DIRECTIONS:
Restate the material word for word and leave out anything that is a picture.
— START DATA LINES —
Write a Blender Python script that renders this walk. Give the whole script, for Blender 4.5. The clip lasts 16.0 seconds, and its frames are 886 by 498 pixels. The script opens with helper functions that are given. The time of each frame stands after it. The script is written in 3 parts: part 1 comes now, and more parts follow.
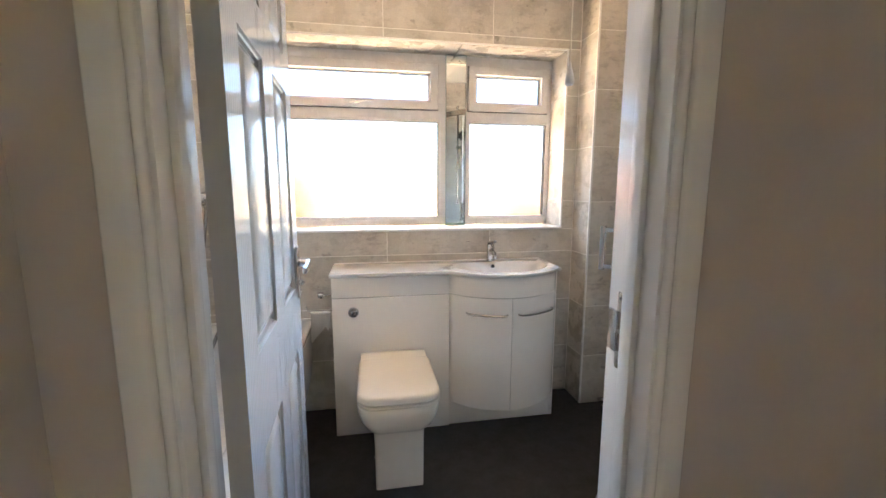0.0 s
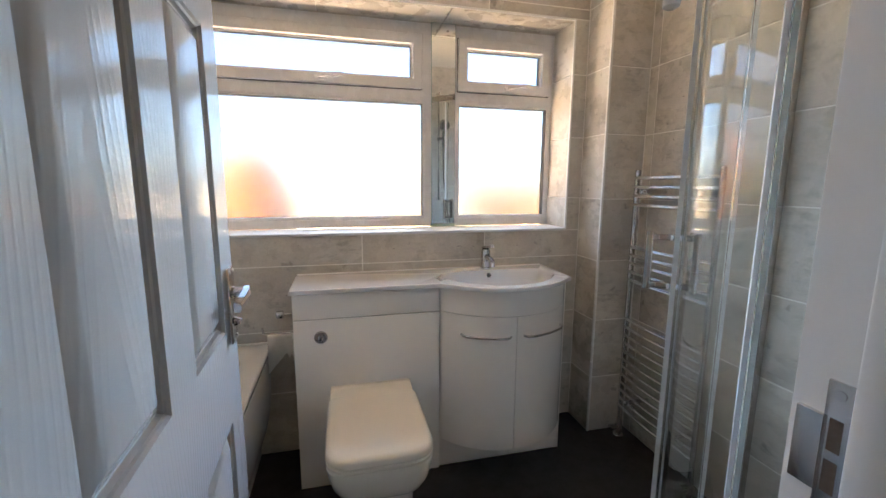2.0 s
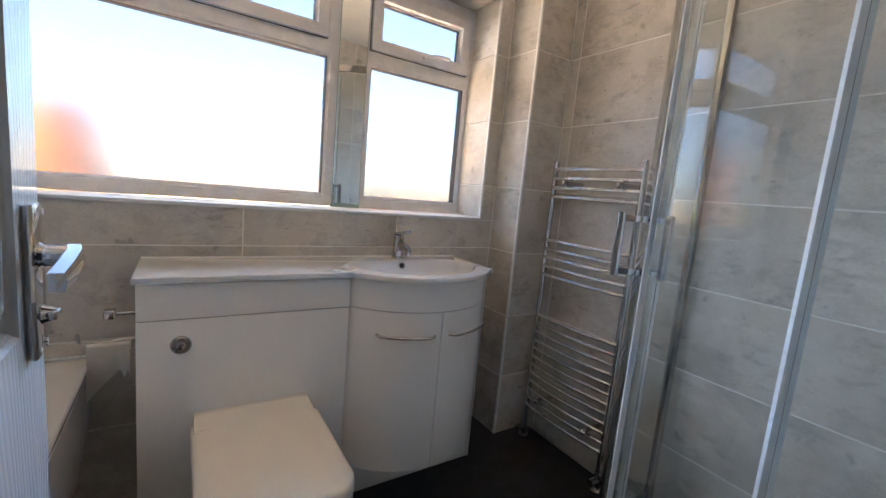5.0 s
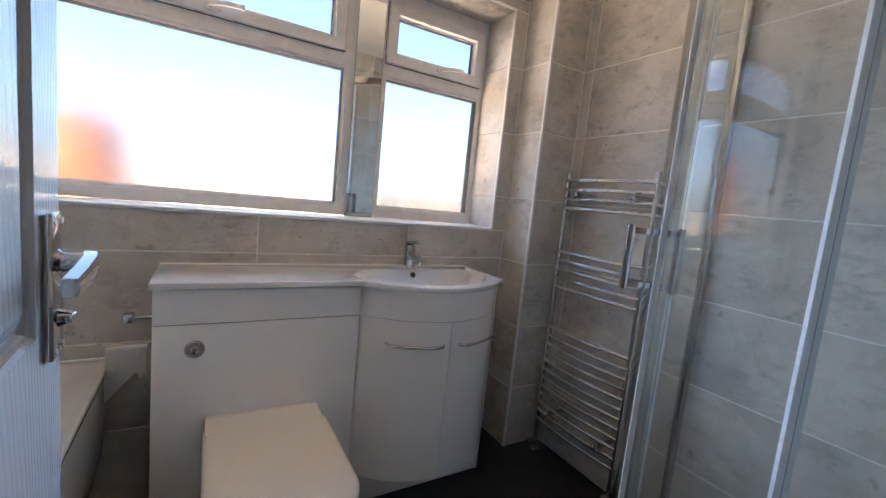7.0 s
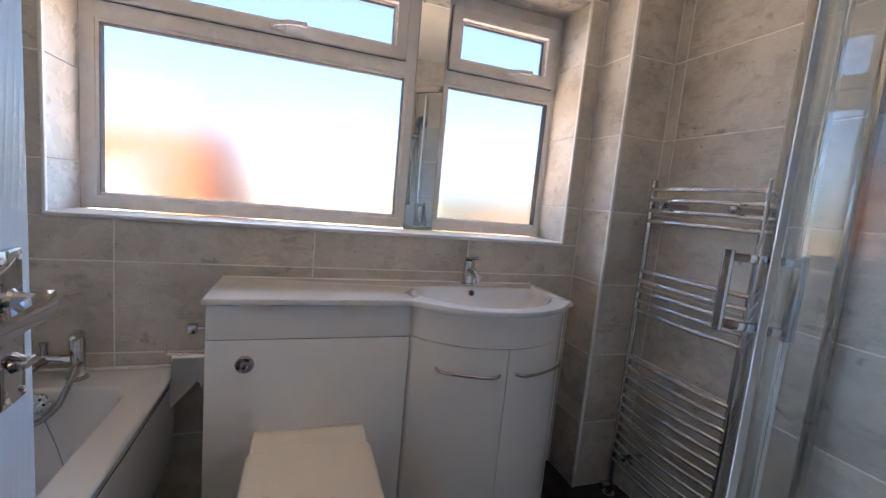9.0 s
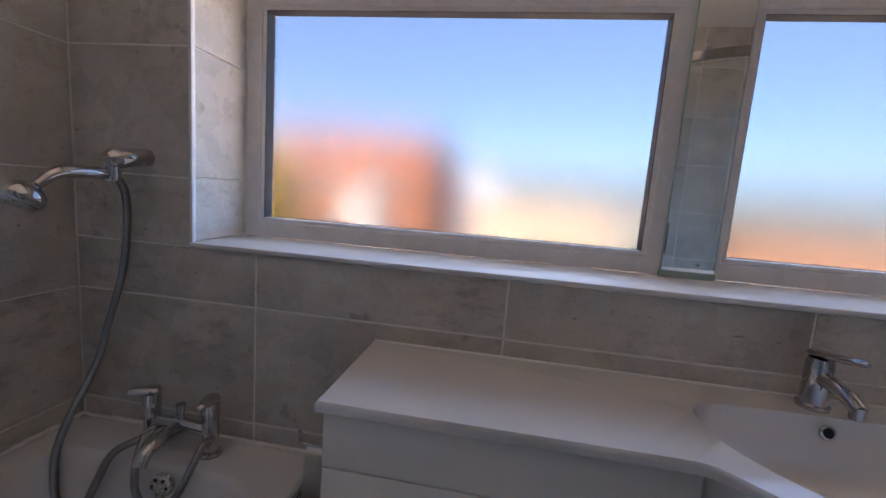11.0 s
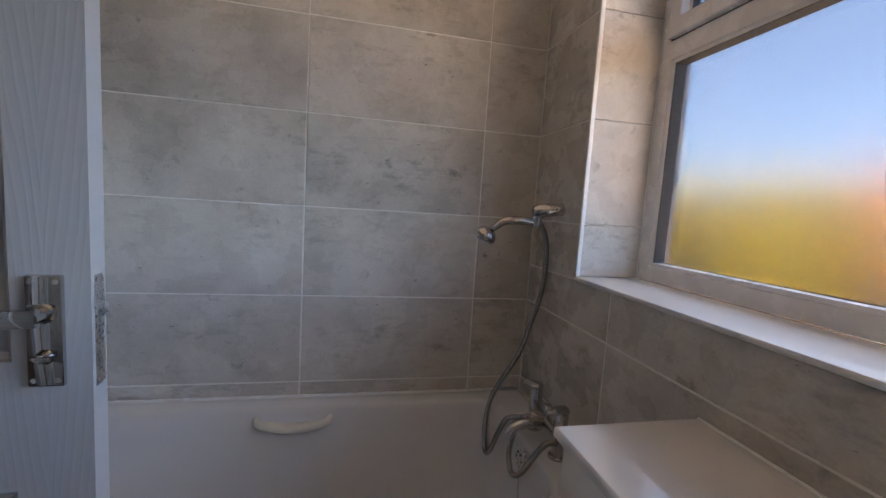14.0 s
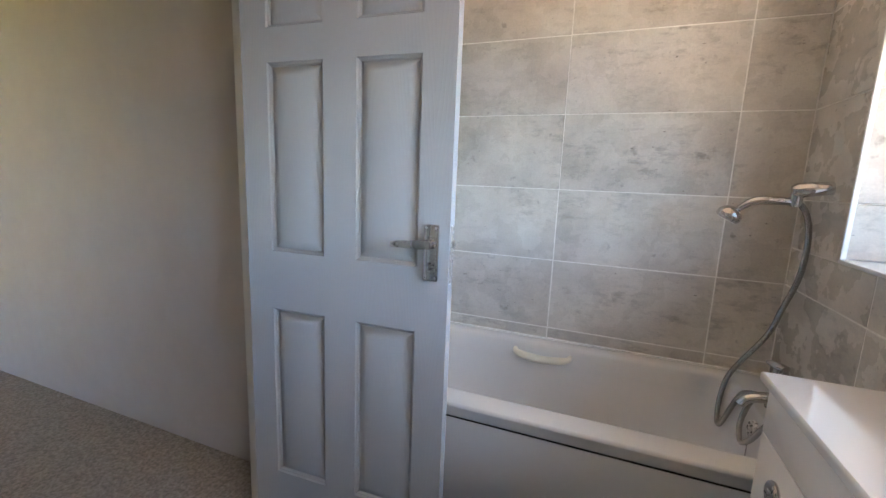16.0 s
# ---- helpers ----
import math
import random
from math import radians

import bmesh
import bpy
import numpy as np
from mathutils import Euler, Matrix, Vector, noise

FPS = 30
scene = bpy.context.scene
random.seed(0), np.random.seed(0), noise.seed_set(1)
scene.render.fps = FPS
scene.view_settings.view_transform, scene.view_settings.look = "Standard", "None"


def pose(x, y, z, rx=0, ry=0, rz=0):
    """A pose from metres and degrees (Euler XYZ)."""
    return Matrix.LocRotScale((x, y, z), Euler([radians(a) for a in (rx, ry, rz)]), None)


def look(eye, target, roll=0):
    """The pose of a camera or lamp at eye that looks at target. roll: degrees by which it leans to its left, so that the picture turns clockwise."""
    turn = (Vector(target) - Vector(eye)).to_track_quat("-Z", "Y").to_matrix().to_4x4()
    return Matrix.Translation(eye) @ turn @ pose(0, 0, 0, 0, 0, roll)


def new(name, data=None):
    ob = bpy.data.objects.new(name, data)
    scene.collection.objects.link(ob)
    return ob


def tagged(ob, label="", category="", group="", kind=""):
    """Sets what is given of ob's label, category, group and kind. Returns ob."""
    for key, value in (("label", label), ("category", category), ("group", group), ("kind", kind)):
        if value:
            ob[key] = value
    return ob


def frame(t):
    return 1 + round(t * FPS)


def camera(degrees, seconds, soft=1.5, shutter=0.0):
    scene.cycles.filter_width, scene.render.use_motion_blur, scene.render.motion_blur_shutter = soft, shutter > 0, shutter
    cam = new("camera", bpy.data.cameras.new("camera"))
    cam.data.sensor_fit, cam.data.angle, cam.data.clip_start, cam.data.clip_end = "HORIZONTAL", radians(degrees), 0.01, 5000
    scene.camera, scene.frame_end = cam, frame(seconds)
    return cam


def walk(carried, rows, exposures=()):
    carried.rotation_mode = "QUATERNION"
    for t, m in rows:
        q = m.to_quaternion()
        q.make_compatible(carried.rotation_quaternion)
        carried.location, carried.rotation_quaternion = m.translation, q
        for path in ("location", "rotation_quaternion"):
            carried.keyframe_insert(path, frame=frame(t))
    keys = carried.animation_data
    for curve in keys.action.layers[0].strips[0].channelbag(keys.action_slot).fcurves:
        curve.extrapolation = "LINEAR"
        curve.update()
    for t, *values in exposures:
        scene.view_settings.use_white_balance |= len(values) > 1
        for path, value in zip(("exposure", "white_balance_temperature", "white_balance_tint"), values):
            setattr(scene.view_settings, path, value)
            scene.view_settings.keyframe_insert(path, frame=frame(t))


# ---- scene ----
cam = camera(94.2, 16.0)
PATH = [
    (0, (0.114, 0.173, 1.283), (0.46, 2.121, 0.99), 0.1),
    (0.5, (0.126, 0.285, 1.291), (0.531, 2.219, 0.981), -0.0),
    (1, (0.121, 0.391, 1.293), (0.572, 2.314, 0.982), 0.0),
    (1.5, (0.112, 0.482, 1.285), (0.603, 2.395, 0.971), 0.2),
    (2, (0.118, 0.57, 1.275), (0.591, 2.489, 0.963), 0.3),
    (2.5, (0.092, 0.678, 1.261), (0.612, 2.579, 0.921), 0.4),
    (3, (0.051, 0.76, 1.243), (0.748, 2.599, 0.878), 0.9),
    (3.5, (0.03, 0.811, 1.216), (0.864, 2.593, 0.855), 2.2),
    (4, (0.021, 0.852, 1.185), (0.981, 2.576, 0.858), 3.7),
    (6.5, (0.017, 0.911, 1.148), (1.123, 2.562, 0.917), 5.4),
    (7, (0.029, 0.883, 1.161), (1.042, 2.592, 0.929), 5.7),
    (7.5, (0.071, 0.843, 1.166), (1.007, 2.596, 0.937), 6.0),
    (8, (0.123, 0.83, 1.177), (0.987, 2.62, 0.95), 6.1),
    (10.5, (0.178, 1.439, 1.21), (0.21, 3.421, 0.943), 4.2),
    (11, (0.193, 1.608, 1.217), (-0.106, 3.567, 0.948), 4.3),
    (11.5, (0.197, 1.737, 1.218), (-0.524, 3.58, 0.927), 3.4),
    (12, (0.252, 1.867, 1.22), (-0.988, 3.409, 0.932), 3.1),
    (12.5, (0.288, 1.883, 1.21), (-1.316, 3.055, 0.979), 2.8),
    (13, (0.381, 1.858, 1.228), (-1.399, 2.747, 1.024), 3.2),
    (13.5, (0.475, 1.837, 1.233), (-1.386, 2.538, 1.022), 4.0),
    (14, (0.535, 1.848, 1.232), (-1.408, 2.276, 1.031), 3.6),
    (14.5, (0.623, 1.883, 1.24), (-1.368, 1.92, 1.056), 2.5),
    (15, (0.717, 1.88, 1.233), (-1.244, 1.543, 1.033), 2.2),
    (15.5, (0.818, 1.872, 1.23), (-1.067, 1.254, 0.974), 2.4),
    (16, (0.901, 1.87, 1.226), (-0.94, 1.161, 0.898), 2.3),
]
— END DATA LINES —
RESULT OF THIS EXERCISE:
Write a Blender Python script that renders this walk. Give the whole script, for Blender 4.5. The clip lasts 16.0 seconds, and its frames are 886 by 498 pixels. The script opens with helper functions that are given. The time of each frame stands after it. The script is written in 3 parts: part 1 comes now, and more parts follow.
0.0 s
2.0 s
5.0 s
7.0 s
9.0 s
11.0 s
14.0 s
16.0 s
# ---- helpers ----
import math
import random
from math import radians

import bmesh
import bpy
import numpy as np
from mathutils import Euler, Matrix, Vector, noise

FPS = 30
scene = bpy.context.scene
random.seed(0), np.random.seed(0), noise.seed_set(1)
scene.render.fps = FPS
scene.view_settings.view_transform, scene.view_settings.look = "Standard", "None"


def pose(x, y, z, rx=0, ry=0, rz=0):
    """A pose from metres and degrees (Euler XYZ)."""
    return Matrix.LocRotScale((x, y, z), Euler([radians(a) for a in (rx, ry, rz)]), None)


def look(eye, target, roll=0):
    """The pose of a camera or lamp at eye that looks at target. roll: degrees by which it leans to its left, so that the picture turns clockwise."""
    turn = (Vector(target) - Vector(eye)).to_track_quat("-Z", "Y").to_matrix().to_4x4()
    return Matrix.Translation(eye) @ turn @ pose(0, 0, 0, 0, 0, roll)


def new(name, data=None):
    ob = bpy.data.objects.new(name, data)
    scene.collection.objects.link(ob)
    return ob


def tagged(ob, label="", category="", group="", kind=""):
    """Sets what is given of ob's label, category, group and kind. Returns ob."""
    for key, value in (("label", label), ("category", category), ("group", group), ("kind", kind)):
        if value:
            ob[key] = value
    return ob


def frame(t):
    return 1 + round(t * FPS)


def camera(degrees, seconds, soft=1.5, shutter=0.0):
    scene.cycles.filter_width, scene.render.use_motion_blur, scene.render.motion_blur_shutter = soft, shutter > 0, shutter
    cam = new("camera", bpy.data.cameras.new("camera"))
    cam.data.sensor_fit, cam.data.angle, cam.data.clip_start, cam.data.clip_end = "HORIZONTAL", radians(degrees), 0.01, 5000
    scene.camera, scene.frame_end = cam, frame(seconds)
    return cam


def walk(carried, rows, exposures=()):
    carried.rotation_mode = "QUATERNION"
    for t, m in rows:
        q = m.to_quaternion()
        q.make_compatible(carried.rotation_quaternion)
        carried.location, carried.rotation_quaternion = m.translation, q
        for path in ("location", "rotation_quaternion"):
            carried.keyframe_insert(path, frame=frame(t))
    keys = carried.animation_data
    for curve in keys.action.layers[0].strips[0].channelbag(keys.action_slot).fcurves:
        curve.extrapolation = "LINEAR"
        curve.update()
    for t, *values in exposures:
        scene.view_settings.use_white_balance |= len(values) > 1
        for path, value in zip(("exposure", "white_balance_temperature", "white_balance_tint"), values):
            setattr(scene.view_settings, path, value)
            scene.view_settings.keyframe_insert(path, frame=frame(t))


# ---- scene ----
cam = camera(94.2, 16.0)
PATH = [
    (0, (0.114, 0.173, 1.283), (0.46, 2.121, 0.99), 0.1),
    (0.5, (0.126, 0.285, 1.291), (0.531, 2.219, 0.981), -0.0),
    (1, (0.121, 0.391, 1.293), (0.572, 2.314, 0.982), 0.0),
    (1.5, (0.112, 0.482, 1.285), (0.603, 2.395, 0.971), 0.2),
    (2, (0.118, 0.57, 1.275), (0.591, 2.489, 0.963), 0.3),
    (2.5, (0.092, 0.678, 1.261), (0.612, 2.579, 0.921), 0.4),
    (3, (0.051, 0.76, 1.243), (0.748, 2.599, 0.878), 0.9),
    (3.5, (0.03, 0.811, 1.216), (0.864, 2.593, 0.855), 2.2),
    (4, (0.021, 0.852, 1.185), (0.981, 2.576, 0.858), 3.7),
    (6.5, (0.017, 0.911, 1.148), (1.123, 2.562, 0.917), 5.4),
    (7, (0.029, 0.883, 1.161), (1.042, 2.592, 0.929), 5.7),
    (7.5, (0.071, 0.843, 1.166), (1.007, 2.596, 0.937), 6.0),
    (8, (0.123, 0.83, 1.177), (0.987, 2.62, 0.95), 6.1),
    (10.5, (0.178, 1.439, 1.21), (0.21, 3.421, 0.943), 4.2),
    (11, (0.193, 1.608, 1.217), (-0.106, 3.567, 0.948), 4.3),
    (11.5, (0.197, 1.737, 1.218), (-0.524, 3.58, 0.927), 3.4),
    (12, (0.252, 1.867, 1.22), (-0.988, 3.409, 0.932), 3.1),
    (12.5, (0.288, 1.883, 1.21), (-1.316, 3.055, 0.979), 2.8),
    (13, (0.381, 1.858, 1.228), (-1.399, 2.747, 1.024), 3.2),
    (13.5, (0.475, 1.837, 1.233), (-1.386, 2.538, 1.022), 4.0),
    (14, (0.535, 1.848, 1.232), (-1.408, 2.276, 1.031), 3.6),
    (14.5, (0.623, 1.883, 1.24), (-1.368, 1.92, 1.056), 2.5),
    (15, (0.717, 1.88, 1.233), (-1.244, 1.543, 1.033), 2.2),
    (15.5, (0.818, 1.872, 1.23), (-1.067, 1.254, 0.974), 2.4),
    (16, (0.901, 1.87, 1.226), (-0.94, 1.161, 0.898), 2.3),
]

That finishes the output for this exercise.